The displays include its pre-industrial period, when this was Indigenous land (the town’s name comes from the Miwok people, meaning “sloping ridge”), but much of the focus is on the years listed in the “poultry timeline” of Petaluma.

Un-egg-related, there is a small display on the local filming of 1973’s “American Graffiti” — a high school tale dripping with nostalgia — directed by pre-”Star Wars” George Lucas, whose Skywalker Ranch is 30 minutes away in Lucas Valley.

You can’t visit the ranch, but Petaluma is home to Rancho Obi-Wan, a nonprofit museum that houses the world’s largest collection of “Star Wars” memorabilia. “American Graffiti” fans may want to time a visit to the annual Cruisin’ the Boulevard gathering of classic cars.

A stroll through Petaluma, past its historic buildings and the architecturally significant houses highlighted in the history museum, reveals how much the past mingles with the present. It’s also fun to run or walk along the river trail, adorned with outdoor artwork. Or rent one of The Floathouse’s 16 types of human-powered watercraft to explore by river.
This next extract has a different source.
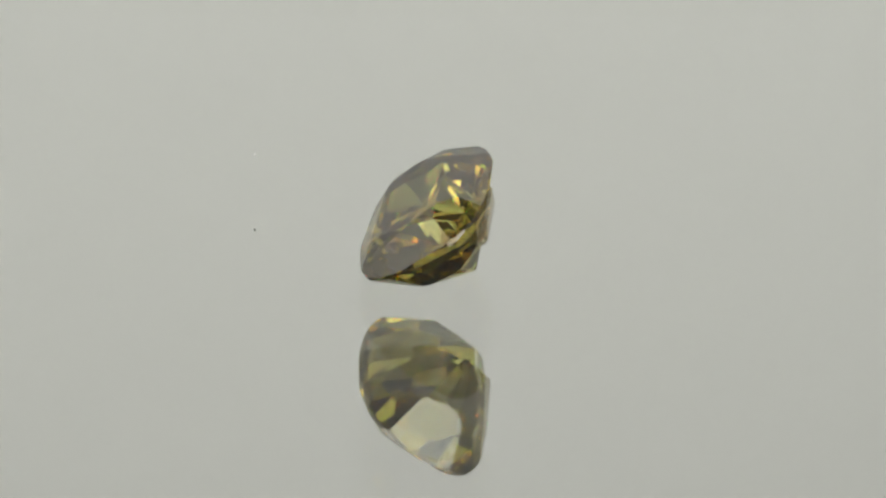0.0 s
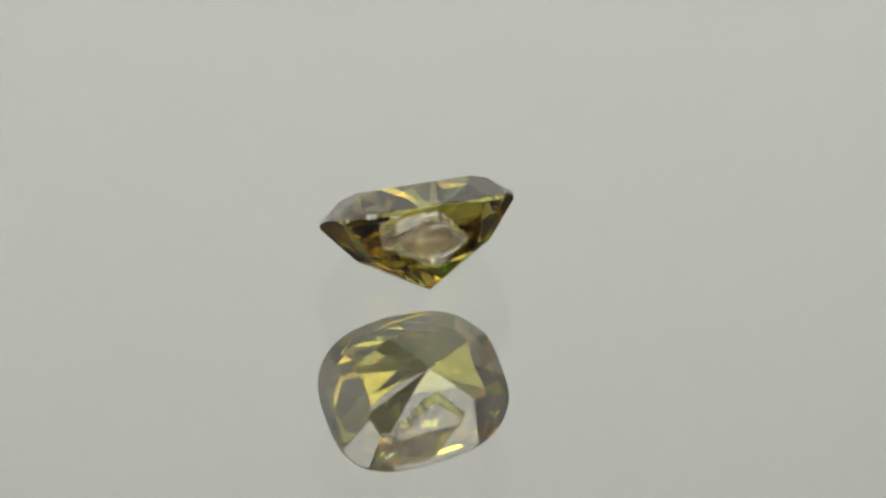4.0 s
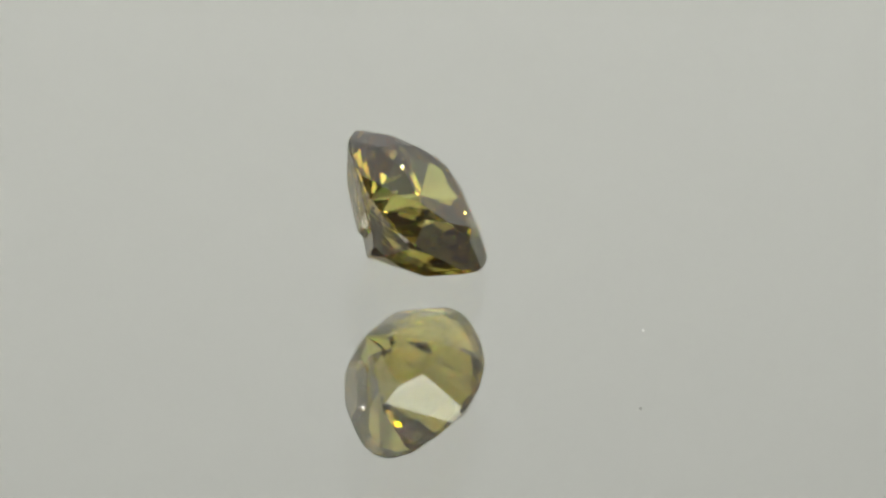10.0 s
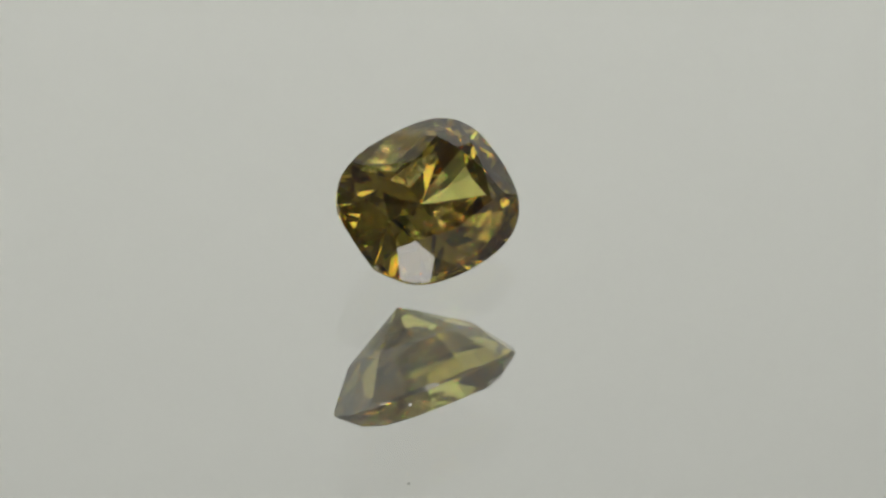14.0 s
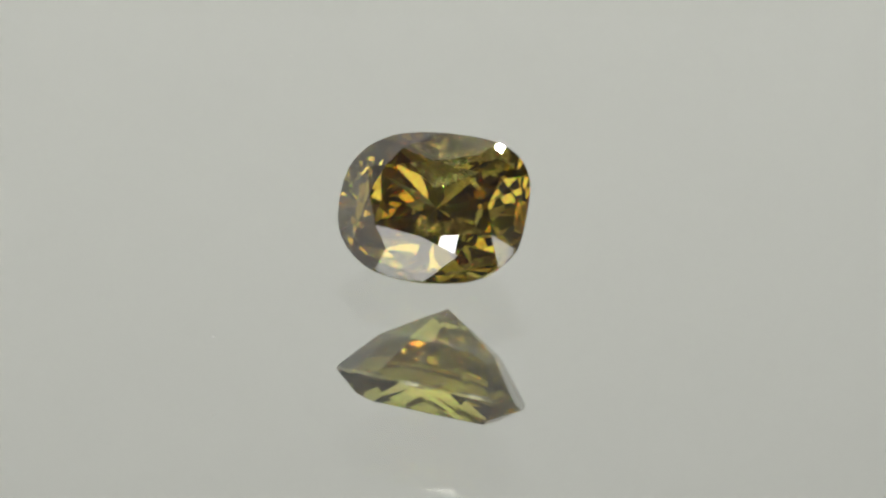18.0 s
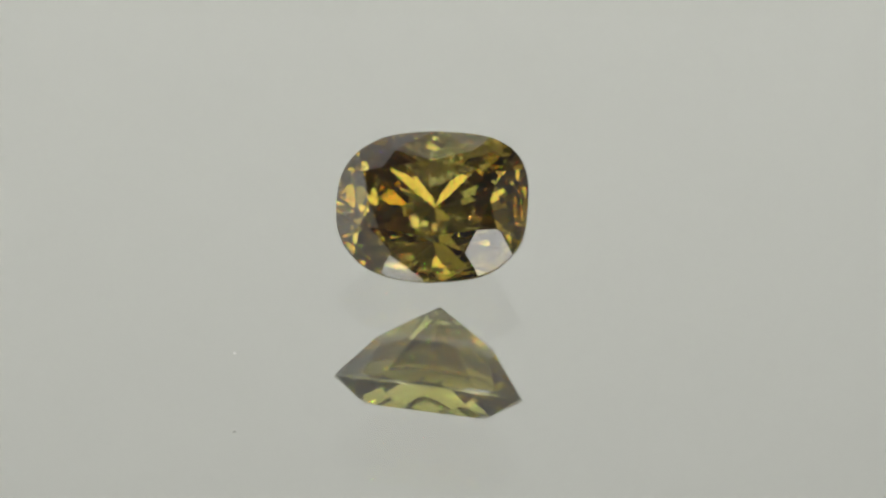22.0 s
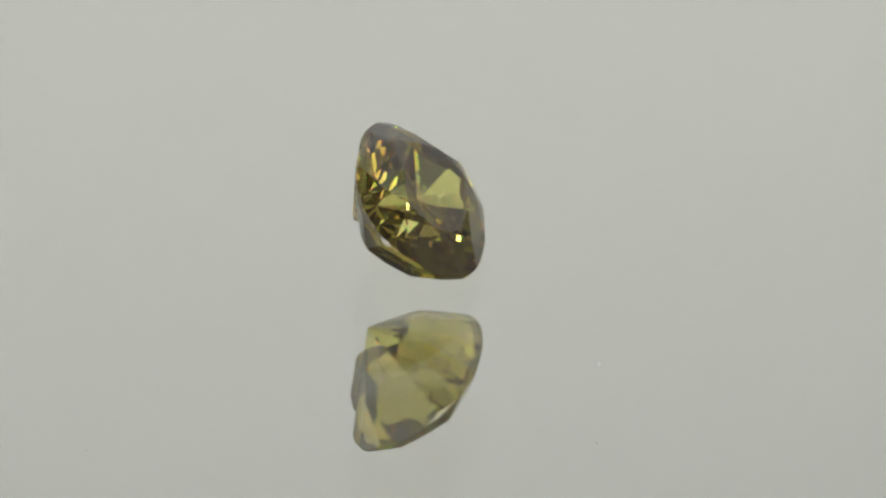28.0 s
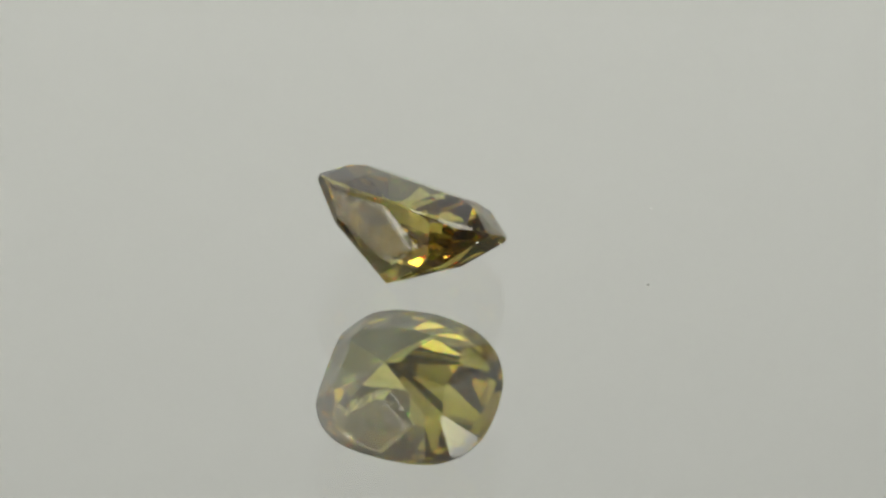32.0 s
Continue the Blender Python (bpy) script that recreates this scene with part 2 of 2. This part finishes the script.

Whether by foot or kayak, you see old Petaluma still in action everywhere. The tallest building downtown is a grain factory still operating for dairy feed. The Hampton Inn Petaluma is in a nicely renovated silk mill. The Mystic Theatre — the showcase music venue in town — is another old vaudeville stage.

Petaluma’s pre-tourist boom only adds to the charm of the current heyday. Nostalgia mixed with food, drink, shopping and local pride.